Se gli ostaggi non fermano i missili - Diritto di critica
L’intervento aereo algerino sul campo petrolifero di In Amenas avrebbe causato 35 vittime tra gli ostaggi stranieri (su 41) e la morte di 15 rapitori (le fonti sono discordanti, ma il numero dei civili caduti è alto). Un raid fallimentare sotto il profilo umano, ma perfetto dal punto di vista politico. Ora i rapitori sanno che i 7 ostaggi rimasti nelle loro mani non li proteggono dai razzi nemici, e che la contrattazione non ha margini di trattativa. Il messaggio è chiaro: “Teneteveli pure, ma non toccate il petrolio”. Ma i dubbi si sprecano.
Il rapimento era avvenuto in grande stile la notte del 16 gennaio: la Brigata Mascherata, guidata dal leader jihadista di lungo corso Muktar Belmuktar, ha occupato il campo petrolifero di In Amenas dove lavorano la Sonatrach (algerina) e la norvegese Statoil, al fianco della britannica BP. Per alcune ore il gruppo terroristico sembrava in vantaggio, con i 41 ostaggi stranieri in mano e almeno 600 algerini catturati; ma subito dopo i messaggi di “vendetta” ricevuti ad Algeri, Bouteflika ha dato via libera agli elicotteri.
Il raid “impreciso”. Le versioni sulla dinamica dell’intervento algerino sono discordanti. Per Al Jazeera, gli elicotteri avrebbero aperto il fuoco su un convoglio di cinque camion in fuga dal complesso petrolifero, facendone esplodere uno e crivellandone tre, per un totale di 35 ostaggi occidentali uccisi e 15 rapitori caduti. Altri prigionieri sarebbero fuggiti nel deserto, sembra in 7, e alcuni (forse altri 7) sarebbero ancora in mano dei terroristi. Per l’agenzia di stampa Reuters, invece, il numero delle vittime sarebbe inferiore: 6 ostaggi e 8 rapitori, 25 sarebbero fuggiti (insieme alla totalità del personale algerino del campo, 600 persone).
Le domande. L’operazione di Muktar e la reazione durissima dell’esercito algerino sollevano parecchi dubbi. Primo: il campo di In Amenas si trova ad oltre 3o0 chilometri dal confine con il Mali settentrionale, da dove si suppone sia partito l’attacco terroristico. Si tratta di una zona pesantemente sorvegliata dall’esercito algerino, che al controllo dei confini in Sahara dedica oltre 300mila uomini. Come hanno fatto i terroristi a penetrare, pesantemente armati, in questo campo minato?

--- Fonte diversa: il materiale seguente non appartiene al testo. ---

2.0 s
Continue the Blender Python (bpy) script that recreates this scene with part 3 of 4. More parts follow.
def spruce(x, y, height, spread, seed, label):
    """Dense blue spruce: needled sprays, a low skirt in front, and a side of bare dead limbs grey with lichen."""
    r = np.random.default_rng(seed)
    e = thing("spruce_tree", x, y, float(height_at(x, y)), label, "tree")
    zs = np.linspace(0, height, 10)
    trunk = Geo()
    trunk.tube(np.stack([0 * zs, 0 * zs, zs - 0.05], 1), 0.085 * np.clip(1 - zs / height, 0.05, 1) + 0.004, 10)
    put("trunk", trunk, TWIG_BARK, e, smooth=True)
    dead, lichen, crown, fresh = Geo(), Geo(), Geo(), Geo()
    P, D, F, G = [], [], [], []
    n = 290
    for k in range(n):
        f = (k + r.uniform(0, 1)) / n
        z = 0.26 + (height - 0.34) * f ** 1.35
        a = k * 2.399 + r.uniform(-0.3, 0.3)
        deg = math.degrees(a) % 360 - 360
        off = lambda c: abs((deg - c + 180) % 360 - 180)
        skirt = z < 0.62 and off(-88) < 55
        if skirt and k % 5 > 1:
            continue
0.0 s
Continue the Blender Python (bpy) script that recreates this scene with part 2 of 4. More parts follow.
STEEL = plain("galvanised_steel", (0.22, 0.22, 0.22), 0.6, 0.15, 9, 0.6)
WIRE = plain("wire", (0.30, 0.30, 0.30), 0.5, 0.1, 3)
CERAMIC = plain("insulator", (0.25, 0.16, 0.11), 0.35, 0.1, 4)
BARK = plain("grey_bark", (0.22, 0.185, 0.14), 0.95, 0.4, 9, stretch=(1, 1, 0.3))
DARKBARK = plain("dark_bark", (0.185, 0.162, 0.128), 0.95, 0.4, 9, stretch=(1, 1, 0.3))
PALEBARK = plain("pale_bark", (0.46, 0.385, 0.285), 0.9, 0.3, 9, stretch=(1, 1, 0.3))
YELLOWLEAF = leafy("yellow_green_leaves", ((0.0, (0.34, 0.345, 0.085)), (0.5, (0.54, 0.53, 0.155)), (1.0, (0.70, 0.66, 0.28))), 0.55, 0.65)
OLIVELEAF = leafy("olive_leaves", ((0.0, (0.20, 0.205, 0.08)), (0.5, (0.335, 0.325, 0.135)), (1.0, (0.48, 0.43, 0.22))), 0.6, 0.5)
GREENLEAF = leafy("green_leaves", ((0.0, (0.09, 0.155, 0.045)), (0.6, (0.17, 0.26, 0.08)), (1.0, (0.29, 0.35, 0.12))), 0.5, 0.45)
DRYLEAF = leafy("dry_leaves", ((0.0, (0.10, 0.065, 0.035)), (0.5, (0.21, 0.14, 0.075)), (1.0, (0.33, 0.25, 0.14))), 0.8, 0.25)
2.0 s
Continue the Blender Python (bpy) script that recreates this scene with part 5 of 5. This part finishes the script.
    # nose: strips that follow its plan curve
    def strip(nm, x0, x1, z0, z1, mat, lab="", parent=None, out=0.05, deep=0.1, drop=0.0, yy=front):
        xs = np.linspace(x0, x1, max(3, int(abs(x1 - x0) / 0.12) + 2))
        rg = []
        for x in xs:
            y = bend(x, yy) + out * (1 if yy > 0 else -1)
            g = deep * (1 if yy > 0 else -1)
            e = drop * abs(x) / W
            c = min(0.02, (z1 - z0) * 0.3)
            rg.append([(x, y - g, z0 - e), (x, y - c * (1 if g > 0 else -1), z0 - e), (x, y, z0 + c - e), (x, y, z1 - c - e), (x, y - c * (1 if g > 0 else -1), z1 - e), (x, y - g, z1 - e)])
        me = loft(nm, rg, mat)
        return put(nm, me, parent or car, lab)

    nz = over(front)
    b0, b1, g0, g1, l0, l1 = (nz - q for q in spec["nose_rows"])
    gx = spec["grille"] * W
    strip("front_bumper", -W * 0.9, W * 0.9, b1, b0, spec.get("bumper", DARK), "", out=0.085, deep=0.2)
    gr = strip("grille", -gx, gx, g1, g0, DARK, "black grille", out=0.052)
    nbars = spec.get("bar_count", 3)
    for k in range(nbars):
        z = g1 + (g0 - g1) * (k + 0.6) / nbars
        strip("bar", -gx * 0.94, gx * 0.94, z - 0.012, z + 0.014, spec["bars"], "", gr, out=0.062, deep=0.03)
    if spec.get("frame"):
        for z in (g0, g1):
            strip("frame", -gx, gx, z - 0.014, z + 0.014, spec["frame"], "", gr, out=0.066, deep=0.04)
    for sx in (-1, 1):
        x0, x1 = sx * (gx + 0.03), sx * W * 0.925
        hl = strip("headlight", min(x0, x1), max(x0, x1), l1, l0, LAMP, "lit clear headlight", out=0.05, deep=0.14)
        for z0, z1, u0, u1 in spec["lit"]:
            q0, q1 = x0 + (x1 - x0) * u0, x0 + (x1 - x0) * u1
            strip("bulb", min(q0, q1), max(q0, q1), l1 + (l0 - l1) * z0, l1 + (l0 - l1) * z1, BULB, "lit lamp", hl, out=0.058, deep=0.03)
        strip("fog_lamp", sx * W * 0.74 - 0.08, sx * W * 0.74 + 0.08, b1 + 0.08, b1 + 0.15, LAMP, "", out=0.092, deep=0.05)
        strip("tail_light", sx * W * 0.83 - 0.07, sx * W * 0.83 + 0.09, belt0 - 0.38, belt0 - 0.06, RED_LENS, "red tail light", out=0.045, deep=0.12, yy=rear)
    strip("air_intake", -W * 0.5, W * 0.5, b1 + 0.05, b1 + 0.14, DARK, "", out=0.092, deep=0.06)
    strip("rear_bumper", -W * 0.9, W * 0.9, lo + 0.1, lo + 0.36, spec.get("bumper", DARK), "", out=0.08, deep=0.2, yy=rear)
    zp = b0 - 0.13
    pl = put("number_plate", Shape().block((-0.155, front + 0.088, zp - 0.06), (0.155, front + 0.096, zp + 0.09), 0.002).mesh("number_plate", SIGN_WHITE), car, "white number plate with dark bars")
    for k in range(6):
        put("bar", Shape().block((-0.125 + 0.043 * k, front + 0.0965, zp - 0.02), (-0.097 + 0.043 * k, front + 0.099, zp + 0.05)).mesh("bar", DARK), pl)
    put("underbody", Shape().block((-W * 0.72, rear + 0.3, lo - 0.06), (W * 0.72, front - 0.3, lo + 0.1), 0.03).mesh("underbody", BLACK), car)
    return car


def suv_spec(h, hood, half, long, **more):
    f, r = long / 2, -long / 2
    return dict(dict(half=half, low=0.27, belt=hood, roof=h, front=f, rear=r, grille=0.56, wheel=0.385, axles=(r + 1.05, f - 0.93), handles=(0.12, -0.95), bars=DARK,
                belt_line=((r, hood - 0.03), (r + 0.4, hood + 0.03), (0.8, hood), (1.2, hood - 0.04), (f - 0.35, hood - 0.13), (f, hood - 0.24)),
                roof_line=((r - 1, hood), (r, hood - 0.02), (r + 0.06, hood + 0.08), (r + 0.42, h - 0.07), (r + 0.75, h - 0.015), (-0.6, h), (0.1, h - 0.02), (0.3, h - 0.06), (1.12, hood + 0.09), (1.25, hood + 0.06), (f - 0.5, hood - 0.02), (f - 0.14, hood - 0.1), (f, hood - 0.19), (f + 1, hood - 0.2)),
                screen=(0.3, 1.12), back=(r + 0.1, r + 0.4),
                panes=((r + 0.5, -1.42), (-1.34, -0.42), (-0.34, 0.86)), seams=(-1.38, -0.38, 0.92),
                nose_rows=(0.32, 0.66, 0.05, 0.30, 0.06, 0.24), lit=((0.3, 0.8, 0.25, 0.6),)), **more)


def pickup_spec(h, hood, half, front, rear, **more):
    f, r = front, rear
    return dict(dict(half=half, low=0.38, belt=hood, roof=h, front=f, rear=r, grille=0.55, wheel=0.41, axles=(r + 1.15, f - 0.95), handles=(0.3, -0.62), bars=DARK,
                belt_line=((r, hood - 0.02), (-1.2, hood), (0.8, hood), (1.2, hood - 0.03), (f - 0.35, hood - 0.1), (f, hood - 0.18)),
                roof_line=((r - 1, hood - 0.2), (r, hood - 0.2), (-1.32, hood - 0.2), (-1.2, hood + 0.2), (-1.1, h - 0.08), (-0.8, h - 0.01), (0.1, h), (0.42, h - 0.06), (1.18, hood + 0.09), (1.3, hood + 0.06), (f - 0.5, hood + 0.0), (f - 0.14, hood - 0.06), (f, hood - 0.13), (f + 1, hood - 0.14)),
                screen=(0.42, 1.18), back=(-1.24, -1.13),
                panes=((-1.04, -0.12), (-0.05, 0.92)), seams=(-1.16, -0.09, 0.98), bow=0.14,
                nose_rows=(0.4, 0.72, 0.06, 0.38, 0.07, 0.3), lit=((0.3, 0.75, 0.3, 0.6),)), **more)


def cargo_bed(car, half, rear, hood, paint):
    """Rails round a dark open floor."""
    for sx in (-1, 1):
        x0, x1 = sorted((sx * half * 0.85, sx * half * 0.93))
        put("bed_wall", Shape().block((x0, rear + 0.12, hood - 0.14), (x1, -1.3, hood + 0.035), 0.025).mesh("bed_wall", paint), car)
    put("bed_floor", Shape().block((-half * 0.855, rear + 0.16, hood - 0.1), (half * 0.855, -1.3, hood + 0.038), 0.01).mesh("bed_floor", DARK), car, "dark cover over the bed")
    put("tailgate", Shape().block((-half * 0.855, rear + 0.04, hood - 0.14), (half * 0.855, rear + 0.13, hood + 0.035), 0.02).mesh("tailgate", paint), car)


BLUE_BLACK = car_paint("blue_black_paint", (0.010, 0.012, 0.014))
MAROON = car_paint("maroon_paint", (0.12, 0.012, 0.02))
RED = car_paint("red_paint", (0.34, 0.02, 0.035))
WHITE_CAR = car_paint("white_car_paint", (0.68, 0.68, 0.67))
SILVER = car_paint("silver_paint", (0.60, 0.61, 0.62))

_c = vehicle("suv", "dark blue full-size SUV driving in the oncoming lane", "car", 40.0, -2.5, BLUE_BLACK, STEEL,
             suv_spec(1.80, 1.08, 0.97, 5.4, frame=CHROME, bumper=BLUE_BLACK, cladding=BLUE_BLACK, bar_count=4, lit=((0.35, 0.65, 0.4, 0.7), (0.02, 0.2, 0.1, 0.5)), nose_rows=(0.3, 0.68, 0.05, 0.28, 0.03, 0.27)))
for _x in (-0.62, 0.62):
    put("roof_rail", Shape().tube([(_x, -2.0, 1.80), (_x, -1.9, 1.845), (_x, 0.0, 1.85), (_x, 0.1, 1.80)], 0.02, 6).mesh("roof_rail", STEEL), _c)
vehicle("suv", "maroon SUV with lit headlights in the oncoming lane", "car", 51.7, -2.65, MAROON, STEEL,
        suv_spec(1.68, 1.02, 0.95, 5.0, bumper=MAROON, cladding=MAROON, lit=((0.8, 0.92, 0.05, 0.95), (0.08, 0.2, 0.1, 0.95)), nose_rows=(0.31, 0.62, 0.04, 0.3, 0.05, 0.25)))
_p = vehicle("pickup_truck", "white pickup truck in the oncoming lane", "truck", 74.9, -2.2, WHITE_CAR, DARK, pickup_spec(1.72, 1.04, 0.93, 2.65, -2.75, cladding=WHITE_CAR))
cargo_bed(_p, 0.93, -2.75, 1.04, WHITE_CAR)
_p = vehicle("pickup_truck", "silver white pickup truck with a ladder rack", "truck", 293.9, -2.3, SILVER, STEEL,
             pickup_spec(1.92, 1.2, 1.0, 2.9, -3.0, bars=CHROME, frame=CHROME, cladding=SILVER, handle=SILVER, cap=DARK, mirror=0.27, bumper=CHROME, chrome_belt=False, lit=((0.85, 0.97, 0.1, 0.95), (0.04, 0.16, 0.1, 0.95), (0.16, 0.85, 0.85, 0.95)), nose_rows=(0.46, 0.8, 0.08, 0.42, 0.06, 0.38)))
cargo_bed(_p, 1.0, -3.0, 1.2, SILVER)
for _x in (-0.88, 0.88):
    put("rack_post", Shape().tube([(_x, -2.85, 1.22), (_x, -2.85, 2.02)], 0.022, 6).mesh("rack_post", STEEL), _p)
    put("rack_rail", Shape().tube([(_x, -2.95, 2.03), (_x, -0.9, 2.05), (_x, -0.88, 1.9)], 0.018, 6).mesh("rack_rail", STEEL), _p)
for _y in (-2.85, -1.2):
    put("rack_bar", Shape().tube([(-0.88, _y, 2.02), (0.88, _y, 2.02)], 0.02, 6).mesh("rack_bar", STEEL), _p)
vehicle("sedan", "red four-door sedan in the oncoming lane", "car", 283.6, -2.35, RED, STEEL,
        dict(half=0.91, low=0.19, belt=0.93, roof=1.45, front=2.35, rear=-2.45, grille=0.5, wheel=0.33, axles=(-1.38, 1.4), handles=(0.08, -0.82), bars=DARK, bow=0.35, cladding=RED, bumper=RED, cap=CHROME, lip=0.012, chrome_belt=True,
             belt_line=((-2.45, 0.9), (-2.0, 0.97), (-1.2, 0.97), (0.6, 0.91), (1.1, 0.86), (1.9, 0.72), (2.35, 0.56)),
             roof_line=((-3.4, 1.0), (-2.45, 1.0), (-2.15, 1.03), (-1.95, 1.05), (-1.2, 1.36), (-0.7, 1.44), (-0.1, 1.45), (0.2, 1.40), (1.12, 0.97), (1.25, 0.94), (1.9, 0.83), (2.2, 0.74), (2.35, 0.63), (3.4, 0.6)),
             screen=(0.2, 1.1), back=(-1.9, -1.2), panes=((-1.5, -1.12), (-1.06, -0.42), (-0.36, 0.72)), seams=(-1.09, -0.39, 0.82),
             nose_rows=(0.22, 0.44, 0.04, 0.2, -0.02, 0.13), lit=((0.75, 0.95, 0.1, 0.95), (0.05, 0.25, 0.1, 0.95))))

Secondo: il raid è avvenuto meno di 24 ore dopo l’attacco, nessuna via diplomatica sembra essere stata tentata per la liberazione degli ostaggi. Nè – stando alle dichiarazioni del premier britannico Cameron – Londra ne era stata informata. Perché Algeri non ha tentato una mediazione, né ha cercato l’intesa con i governi occidentali coinvolti (gli ostaggi erano francesi, britannici, norvegesi, giapponesi, etc)? Parigi, ricordiamolo, ha truppe in Malì proprio in questi giorni, e gli Stati Uniti hanno una base in Mauritania a 200 chilometri dal campo petrolifero.
Sulla rete, gli internauti algerini accusano l’esercito di incapacità e chiedono pugno duro contro il terrorismo: del Mali, scrivono alcuni, non importa nulla a nessuno, “questa è una questione interna dell’Algeria”.